Batman + Birdman = Bitman
Chez Iñárritu, la mise en scène n’est que pur phénomène m’as-tu-vu. Sa lourdeur scénaristique s’est déplacée sur la mise en scène. C’est comme s’il voulait jouer à qui a la plus grande à Hollywood (peut-être est-ce vraiment le cas : l’année dernière, c’est son compatriote Cuarón qui avait eu l’Oscar pour Gravity…). Une sorte de concours d’Enlarge your penis à Hollywood.
Il est bien évident qu’au cinéma, la forme appuie le propos général d’un film. Aucun geste cinématographique n’a de sens préconçu : la forme va venir dire (ou contredire) ce que les personnages sont en train de vivre. Iñárritu choisit pour filmer des comédiens et le monde théâtral le plan séquence, c’est-à-dire l’absence de coupure, comme c’est le cas au théâtre où les acteurs jouent en continu.

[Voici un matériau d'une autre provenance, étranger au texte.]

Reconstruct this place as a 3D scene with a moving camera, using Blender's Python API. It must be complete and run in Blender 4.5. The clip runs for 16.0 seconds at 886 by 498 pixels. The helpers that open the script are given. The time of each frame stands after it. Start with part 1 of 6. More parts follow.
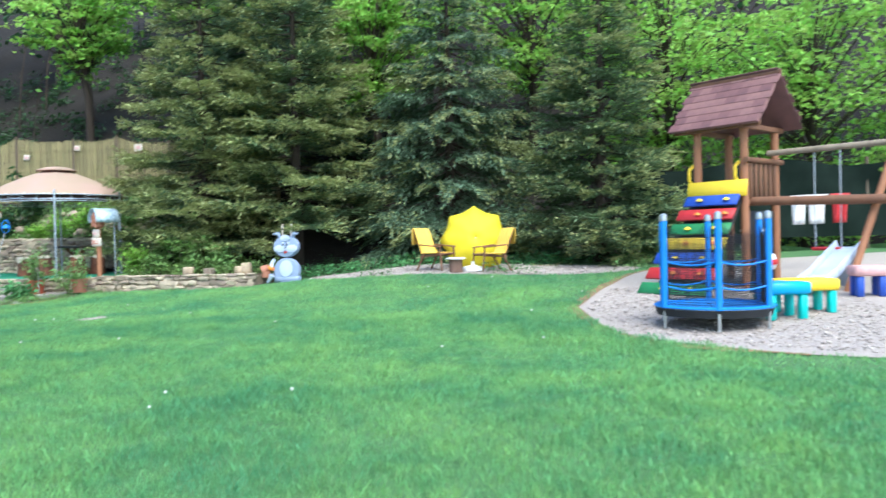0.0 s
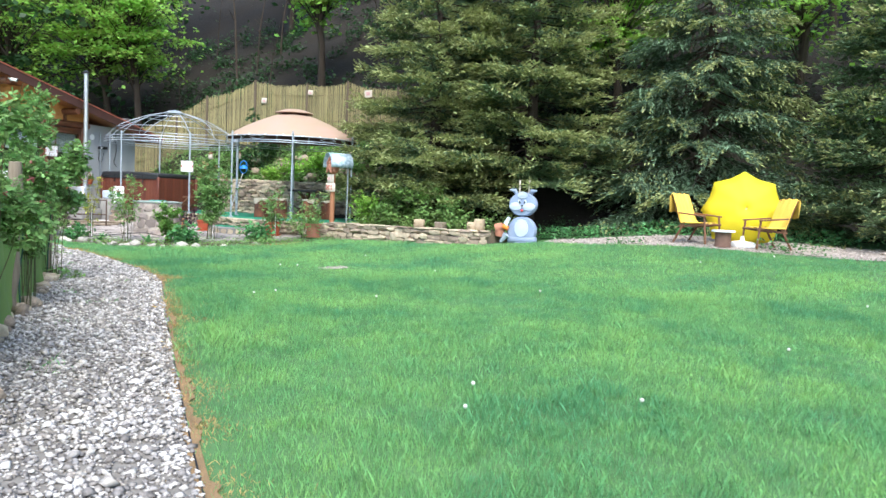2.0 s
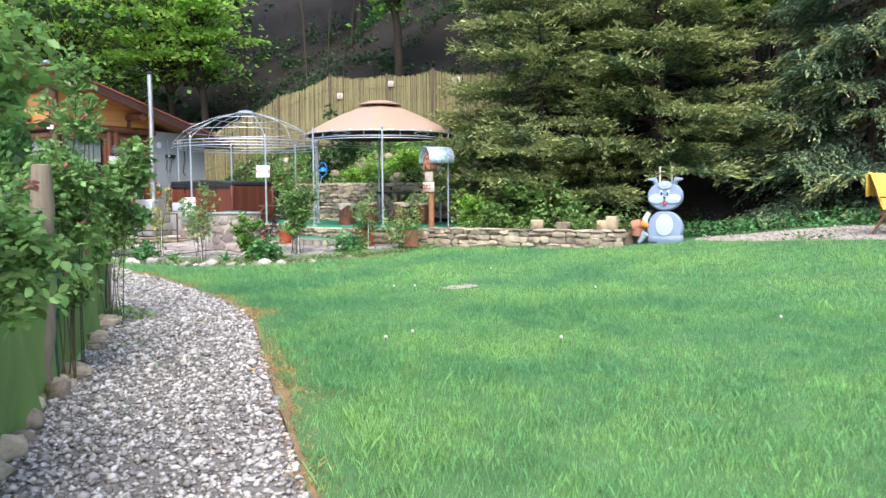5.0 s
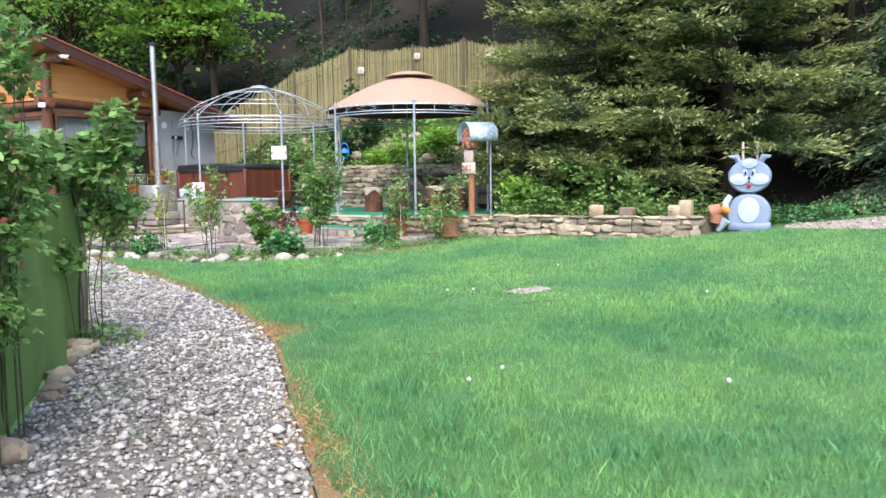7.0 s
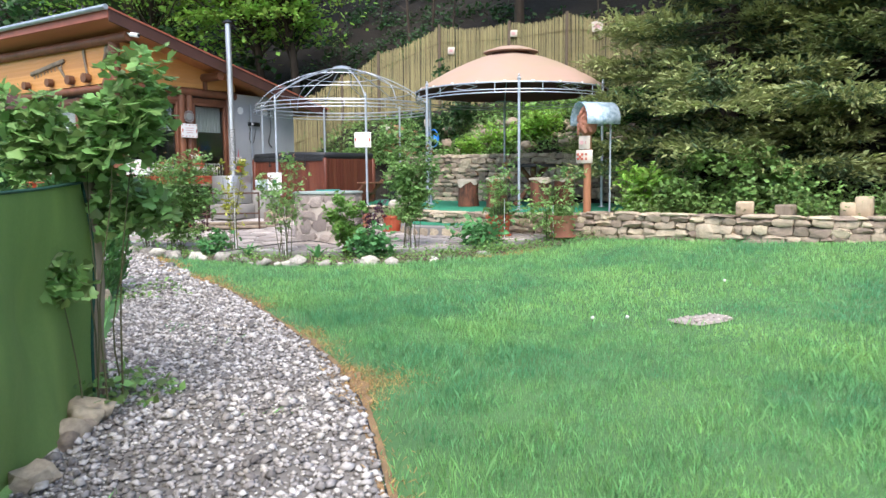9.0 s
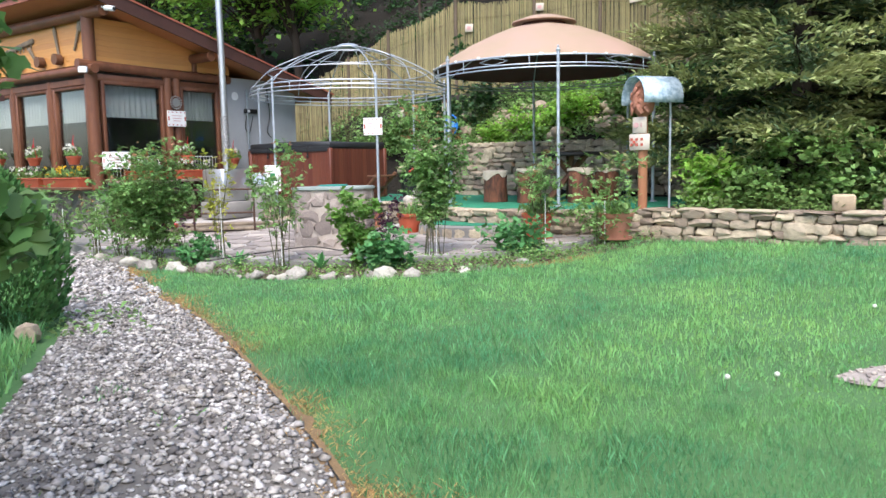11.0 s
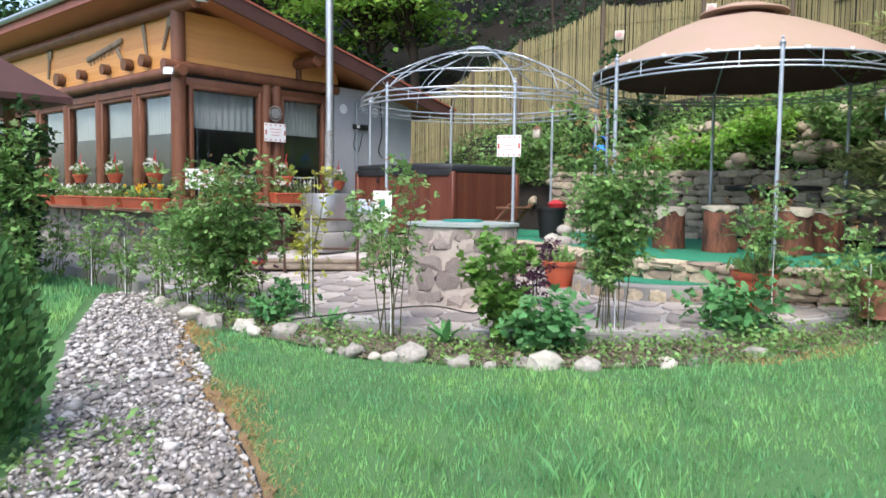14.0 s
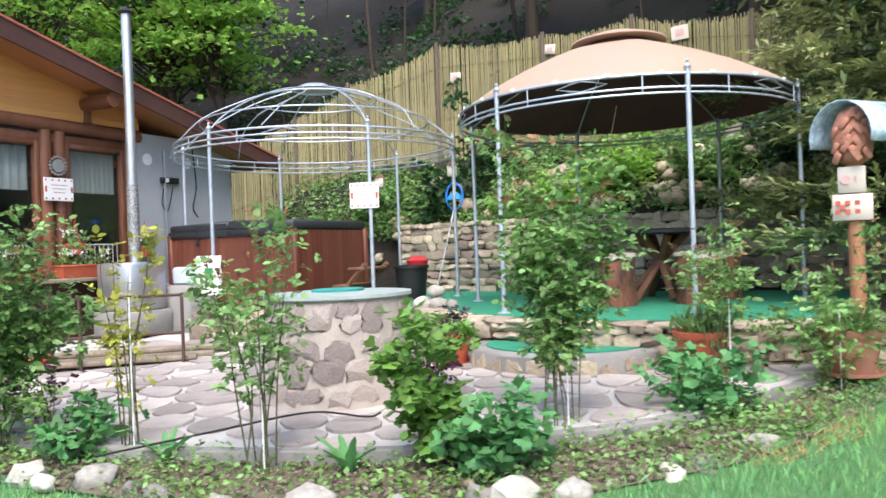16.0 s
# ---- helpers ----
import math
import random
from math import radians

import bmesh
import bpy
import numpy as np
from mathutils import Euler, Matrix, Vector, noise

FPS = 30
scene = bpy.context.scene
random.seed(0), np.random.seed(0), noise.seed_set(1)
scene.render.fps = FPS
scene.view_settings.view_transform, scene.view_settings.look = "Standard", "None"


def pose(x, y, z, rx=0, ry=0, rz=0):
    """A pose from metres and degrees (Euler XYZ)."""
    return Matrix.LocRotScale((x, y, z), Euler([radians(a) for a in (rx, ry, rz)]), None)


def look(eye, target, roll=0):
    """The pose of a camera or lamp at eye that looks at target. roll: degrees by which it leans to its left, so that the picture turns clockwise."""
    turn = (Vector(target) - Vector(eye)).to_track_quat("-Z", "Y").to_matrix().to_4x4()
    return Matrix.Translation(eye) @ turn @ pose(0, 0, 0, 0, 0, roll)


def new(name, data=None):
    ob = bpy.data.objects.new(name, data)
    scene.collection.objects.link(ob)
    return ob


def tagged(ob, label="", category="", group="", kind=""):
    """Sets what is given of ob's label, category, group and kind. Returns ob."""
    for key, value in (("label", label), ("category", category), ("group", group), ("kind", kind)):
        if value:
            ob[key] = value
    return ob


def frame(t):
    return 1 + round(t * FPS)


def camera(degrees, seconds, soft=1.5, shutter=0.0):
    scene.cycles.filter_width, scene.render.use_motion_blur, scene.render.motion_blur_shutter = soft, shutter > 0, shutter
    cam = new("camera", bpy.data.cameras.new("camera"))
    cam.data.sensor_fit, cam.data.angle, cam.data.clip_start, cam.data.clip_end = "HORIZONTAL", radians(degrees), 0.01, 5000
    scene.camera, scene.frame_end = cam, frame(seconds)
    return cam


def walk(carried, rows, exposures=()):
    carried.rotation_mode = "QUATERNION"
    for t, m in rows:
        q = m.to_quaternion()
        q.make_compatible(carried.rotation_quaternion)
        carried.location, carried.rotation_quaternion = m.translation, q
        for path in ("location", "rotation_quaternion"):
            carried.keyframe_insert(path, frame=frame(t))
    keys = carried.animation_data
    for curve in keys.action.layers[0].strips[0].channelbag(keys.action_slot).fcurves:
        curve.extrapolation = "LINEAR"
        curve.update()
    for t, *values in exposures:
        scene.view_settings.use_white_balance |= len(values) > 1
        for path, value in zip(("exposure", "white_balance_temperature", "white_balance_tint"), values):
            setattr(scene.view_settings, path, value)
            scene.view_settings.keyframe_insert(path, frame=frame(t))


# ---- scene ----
cam = camera(60.4, 16.0, shutter=0.25)
METRES, EYE, TILT, LEAN, TURN = 16.1, 1.35, 0.0, 0.0, 8.5
ROWS = [
    (0.0, 0.0, 0.0, 0.0, -0.02, -0.72, 1.29),
    (0.5, -0.026, 0.0276, -0.0009, 6.89, -2.22, -0.73),
    (1.0, -0.0484, 0.0462, 0.0003, 8.85, -2.23, -1.25),
    (1.5, -0.0681, 0.0735, -0.0016, 12.36, -2.89, -0.91),
    (2.0, -0.0897, 0.0988, -0.002, 14.09, -3.79, -2.4),
    (2.5, -0.1067, 0.125, -0.0024, 15.99, -3.78, -1.3),
    (3.0, -0.1254, 0.1506, -0.0034, 20.07, -3.55, -2.0),
    (3.5, -0.1452, 0.1735, -0.0027, 20.47, -3.49, -0.55),
    (6.0, -0.2408, 0.3013, -0.0058, 18.09, -4.26, 0.24),
    (6.5, -0.2571, 0.3288, -0.0066, 18.59, -4.41, 0.35),
    (7.0, -0.2782, 0.3548, -0.0056, 19.53, -5.16, 0.73),
    (7.5, -0.2941, 0.3811, -0.0079, 20.5, -6.17, 1.39),
    (8.0, -0.3135, 0.4094, -0.0086, 21.49, -7.04, 0.22),
    (8.5, -0.3329, 0.4341, -0.0075, 21.95, -6.71, 0.54),
    (9.0, -0.3507, 0.4612, -0.0067, 25.29, -5.7, 0.54),
    (11.5, -0.4354, 0.5883, -0.0074, 25.92, -6.44, 1.08),
    (12.0, -0.4542, 0.6117, -0.0071, 26.52, -6.59, 0.58),
    (12.5, -0.4728, 0.6367, -0.0082, 29.22, -7.06, 1.57),
    (13.0, -0.4901, 0.6597, -0.0076, 32.22, -7.17, 1.42),
    (13.5, -0.5104, 0.6802, -0.0066, 32.13, -6.42, 0.11),
    (14.0, -0.5292, 0.7033, -0.0061, 33.76, -4.17, -0.72),
    (14.5, -0.5509, 0.7219, -0.0045, 31.27, -0.02, -2.32),
    (15.0, -0.5695, 0.7409, -0.0046, 24.46, 0.67, 0.15),
    (15.5, -0.5906, 0.7638, -0.0043, 17.78, 1.18, 0.64),
    (16.0, -0.6166, 0.7791, -0.0046, 19.01, -0.1, 2.09),
]
walk(cam, [(t, pose(0, 0, EYE, TILT, LEAN, TURN) @ pose(METRES * x, METRES * y, METRES * z, 90 + pitch, roll, yaw)) for t, x, y, z, yaw, pitch, roll in ROWS],
     [(0.0, 1.36, 5650, 4), (1.5, 1.42, 6000, 6), (3.0, 1.38, 6200, 10), (6.0, 1.37, 6300, 12.5), (9.0, 1.30, 6300, 13), (11.5, 1.22, 6250, 13), (12.5, 1.24, 6250, 13), (14.0, 1.16, 6250, 13), (14.5, 1.26, 6250, 13), (15.0, 1.34, 6250, 13), (16.0, 1.42, 6250, 13)])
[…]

Le rapprochement créé par la caméra mobile permet également de coller aux basques d’un type qui se trouve littéralement et métaphoriquement enfermé dans son théâtre puisque sa rédemption dépend de ce lieu. Soit. Sauf qu’Iñárritu l’applique à l’ensemble du film. Quand la mise en scène devient un artifice aussi visible, le film ne tient plus : elle n’est plus que prouesse technique. Mais même pas ici, puisque ce plan séquence n’est qu’une somme de plans d’une dizaine de minutes que le réalisateur a mis bout à bout et dont les raccords ont été gommés grâce à la palette graphique. Et bim.
La fin du film tente un retour sur ce qu’Iñárritu connaît bien -le mélodrame- en redonnant un peu de profondeur aux pantins creux qu’il agite depuis plus d’une heure. C’est peine perdue, le spectateur est lassé et ne sait plus que faire de cette fin poético-symbolique qui ne parvient pas à racheter le film, à lui donner enfin du fond.
Birdman, le surmoi de Riggan, présent physiquement dans le film, rappelle à l’acteur qu’au fond ce que veulent les spectateurs c’est de l’artifice, de gros effets spéciaux, du spectaculaire. Oui parfois, mais cela ne nous empêche pas aussi de vouloir du fond, de la finesse et, parfois même, du sens.